WRITTEN INSTRUCTION
From the listing that follows, output everything exactly except the pictures.

#### SUPPLIED INFORMATION

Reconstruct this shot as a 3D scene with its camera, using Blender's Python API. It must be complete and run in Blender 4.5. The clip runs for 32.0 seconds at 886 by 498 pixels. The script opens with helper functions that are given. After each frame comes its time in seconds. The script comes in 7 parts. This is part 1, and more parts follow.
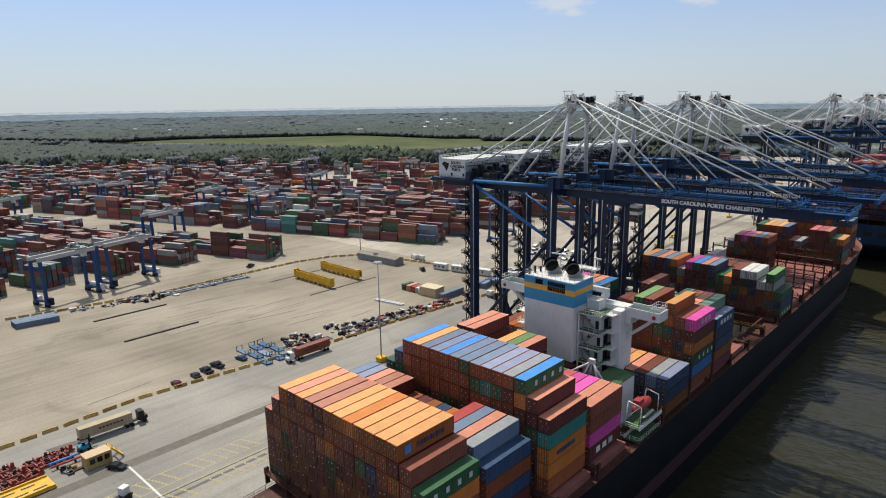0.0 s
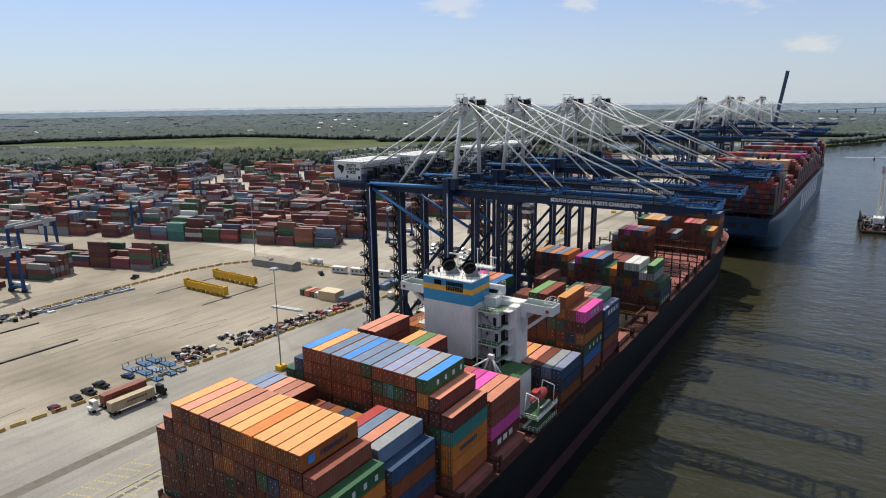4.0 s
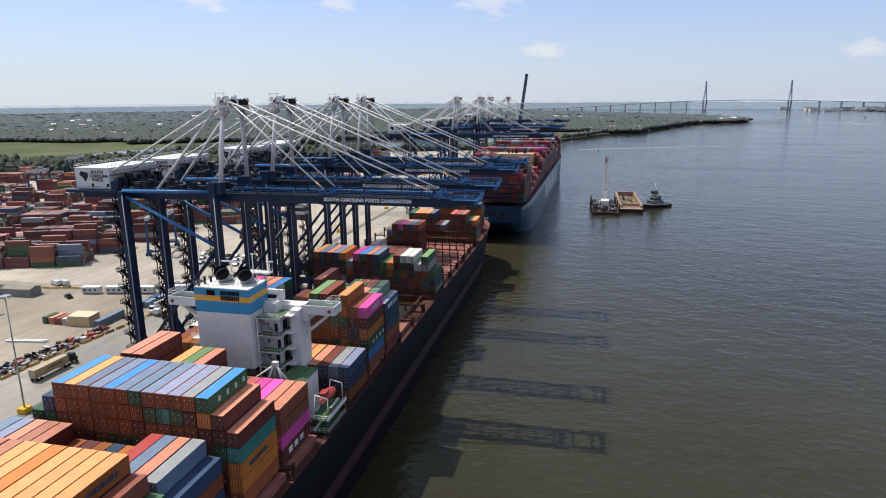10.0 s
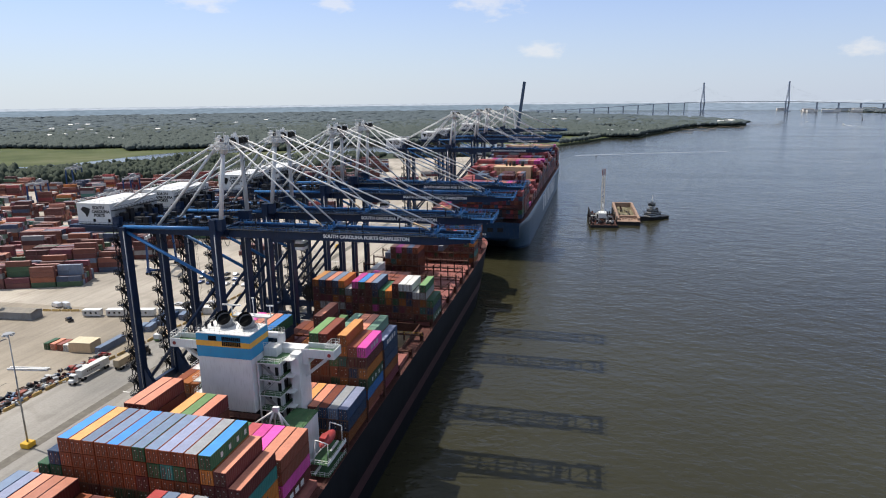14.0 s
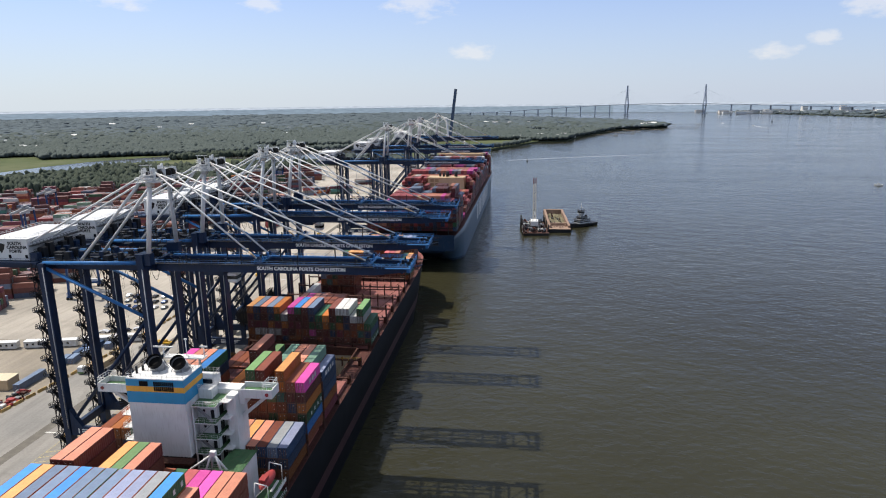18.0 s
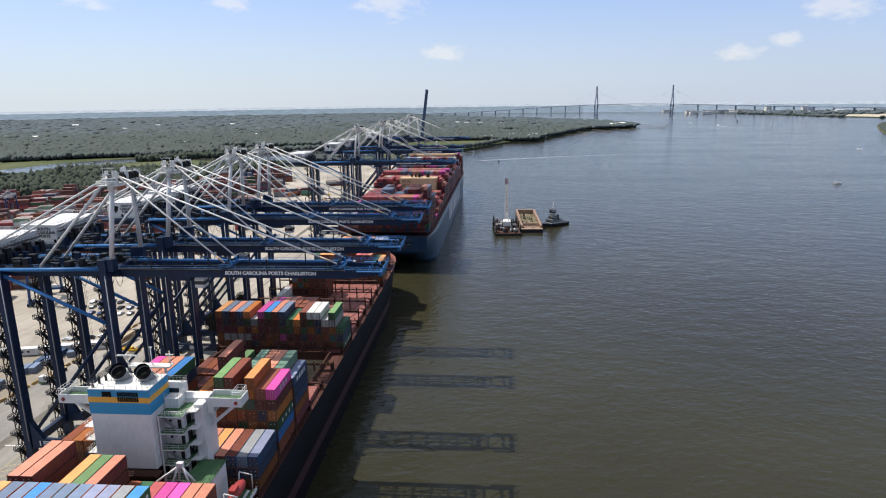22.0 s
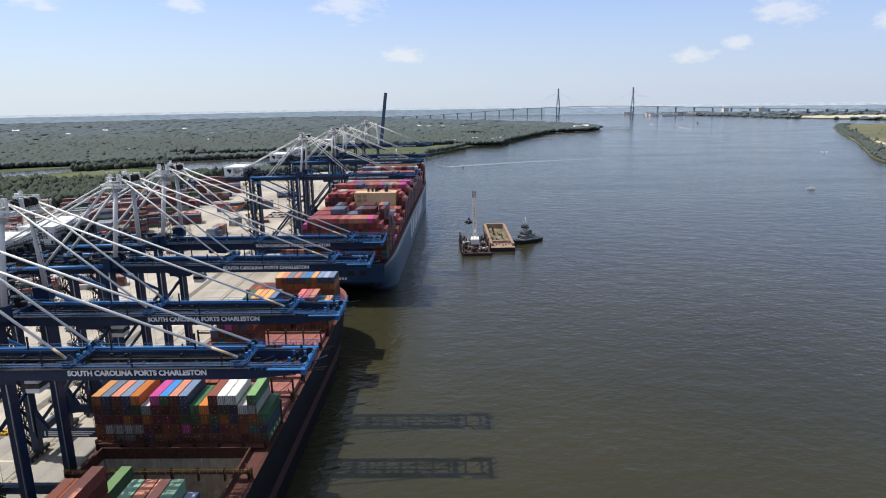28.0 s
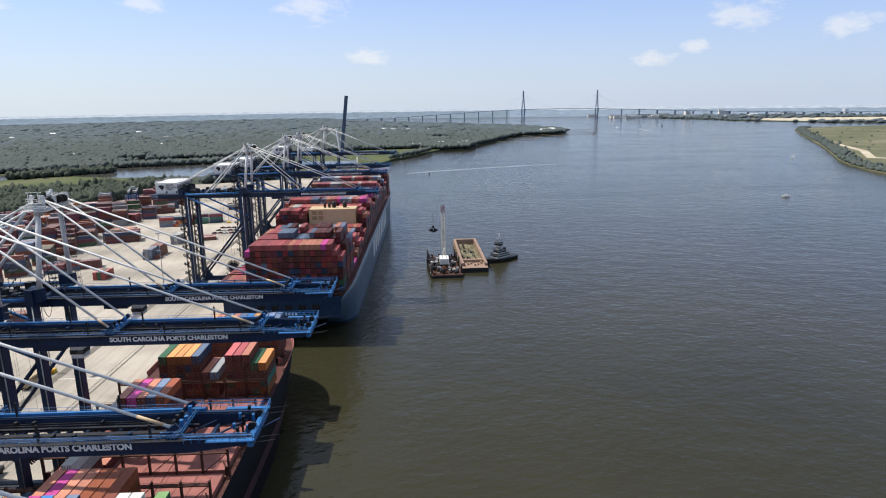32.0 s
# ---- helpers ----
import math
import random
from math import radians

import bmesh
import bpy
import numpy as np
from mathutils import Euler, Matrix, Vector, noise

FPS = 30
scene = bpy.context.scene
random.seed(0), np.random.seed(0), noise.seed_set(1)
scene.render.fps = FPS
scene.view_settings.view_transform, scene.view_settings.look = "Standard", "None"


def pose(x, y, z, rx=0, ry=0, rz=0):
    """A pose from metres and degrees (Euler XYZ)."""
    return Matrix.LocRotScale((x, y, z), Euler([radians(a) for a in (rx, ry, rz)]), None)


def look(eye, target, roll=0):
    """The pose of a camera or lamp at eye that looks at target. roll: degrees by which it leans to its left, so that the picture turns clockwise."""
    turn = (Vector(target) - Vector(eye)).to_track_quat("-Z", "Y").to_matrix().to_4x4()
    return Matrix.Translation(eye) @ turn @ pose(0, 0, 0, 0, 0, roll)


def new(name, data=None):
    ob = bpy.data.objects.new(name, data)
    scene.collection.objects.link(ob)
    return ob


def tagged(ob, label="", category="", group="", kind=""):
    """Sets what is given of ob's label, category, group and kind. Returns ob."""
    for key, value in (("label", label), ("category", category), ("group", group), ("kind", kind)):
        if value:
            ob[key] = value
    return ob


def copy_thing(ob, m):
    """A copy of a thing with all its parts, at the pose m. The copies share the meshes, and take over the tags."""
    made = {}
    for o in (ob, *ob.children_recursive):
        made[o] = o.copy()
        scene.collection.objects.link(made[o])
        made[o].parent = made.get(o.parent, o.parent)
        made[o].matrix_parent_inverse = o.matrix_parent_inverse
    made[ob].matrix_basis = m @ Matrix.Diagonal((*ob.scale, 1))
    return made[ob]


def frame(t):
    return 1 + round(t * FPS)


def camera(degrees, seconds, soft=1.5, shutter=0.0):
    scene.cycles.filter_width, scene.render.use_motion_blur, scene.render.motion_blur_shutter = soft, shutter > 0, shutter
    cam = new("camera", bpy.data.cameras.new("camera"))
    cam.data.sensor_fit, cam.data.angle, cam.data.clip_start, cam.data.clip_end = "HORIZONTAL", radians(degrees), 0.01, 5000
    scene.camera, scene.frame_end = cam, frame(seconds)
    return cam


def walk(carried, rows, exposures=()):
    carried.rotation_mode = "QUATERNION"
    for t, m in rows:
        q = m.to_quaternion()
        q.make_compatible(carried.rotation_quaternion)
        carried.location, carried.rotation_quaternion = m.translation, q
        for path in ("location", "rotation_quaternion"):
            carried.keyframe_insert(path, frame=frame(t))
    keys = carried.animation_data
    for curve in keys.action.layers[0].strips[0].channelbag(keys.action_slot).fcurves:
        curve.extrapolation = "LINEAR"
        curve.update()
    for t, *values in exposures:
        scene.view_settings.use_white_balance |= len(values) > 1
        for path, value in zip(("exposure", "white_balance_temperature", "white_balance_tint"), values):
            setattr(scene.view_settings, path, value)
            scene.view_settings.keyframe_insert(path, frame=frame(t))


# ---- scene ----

########

SOLVED EXERCISE
Reconstruct this shot as a 3D scene with its camera, using Blender's Python API. It must be complete and run in Blender 4.5. The clip runs for 32.0 seconds at 886 by 498 pixels. The script opens with helper functions that are given. After each frame comes its time in seconds. The script comes in 7 parts. This is part 1, and more parts follow.
0.0 s
4.0 s
10.0 s
14.0 s
18.0 s
22.0 s
28.0 s
32.0 s
# ---- helpers ----
import math
import random
from math import radians

import bmesh
import bpy
import numpy as np
from mathutils import Euler, Matrix, Vector, noise

FPS = 30
scene = bpy.context.scene
random.seed(0), np.random.seed(0), noise.seed_set(1)
scene.render.fps = FPS
scene.view_settings.view_transform, scene.view_settings.look = "Standard", "None"


def pose(x, y, z, rx=0, ry=0, rz=0):
    """A pose from metres and degrees (Euler XYZ)."""
    return Matrix.LocRotScale((x, y, z), Euler([radians(a) for a in (rx, ry, rz)]), None)


def look(eye, target, roll=0):
    """The pose of a camera or lamp at eye that looks at target. roll: degrees by which it leans to its left, so that the picture turns clockwise."""
    turn = (Vector(target) - Vector(eye)).to_track_quat("-Z", "Y").to_matrix().to_4x4()
    return Matrix.Translation(eye) @ turn @ pose(0, 0, 0, 0, 0, roll)


def new(name, data=None):
    ob = bpy.data.objects.new(name, data)
    scene.collection.objects.link(ob)
    return ob


def tagged(ob, label="", category="", group="", kind=""):
    """Sets what is given of ob's label, category, group and kind. Returns ob."""
    for key, value in (("label", label), ("category", category), ("group", group), ("kind", kind)):
        if value:
            ob[key] = value
    return ob


def copy_thing(ob, m):
    """A copy of a thing with all its parts, at the pose m. The copies share the meshes, and take over the tags."""
    made = {}
    for o in (ob, *ob.children_recursive):
        made[o] = o.copy()
        scene.collection.objects.link(made[o])
        made[o].parent = made.get(o.parent, o.parent)
        made[o].matrix_parent_inverse = o.matrix_parent_inverse
    made[ob].matrix_basis = m @ Matrix.Diagonal((*ob.scale, 1))
    return made[ob]


def frame(t):
    return 1 + round(t * FPS)


def camera(degrees, seconds, soft=1.5, shutter=0.0):
    scene.cycles.filter_width, scene.render.use_motion_blur, scene.render.motion_blur_shutter = soft, shutter > 0, shutter
    cam = new("camera", bpy.data.cameras.new("camera"))
    cam.data.sensor_fit, cam.data.angle, cam.data.clip_start, cam.data.clip_end = "HORIZONTAL", radians(degrees), 0.01, 5000
    scene.camera, scene.frame_end = cam, frame(seconds)
    return cam


def walk(carried, rows, exposures=()):
    carried.rotation_mode = "QUATERNION"
    for t, m in rows:
        q = m.to_quaternion()
        q.make_compatible(carried.rotation_quaternion)
        carried.location, carried.rotation_quaternion = m.translation, q
        for path in ("location", "rotation_quaternion"):
            carried.keyframe_insert(path, frame=frame(t))
    keys = carried.animation_data
    for curve in keys.action.layers[0].strips[0].channelbag(keys.action_slot).fcurves:
        curve.extrapolation = "LINEAR"
        curve.update()
    for t, *values in exposures:
        scene.view_settings.use_white_balance |= len(values) > 1
        for path, value in zip(("exposure", "white_balance_temperature", "white_balance_tint"), values):
            setattr(scene.view_settings, path, value)
            scene.view_settings.keyframe_insert(path, frame=frame(t))


# ---- scene ----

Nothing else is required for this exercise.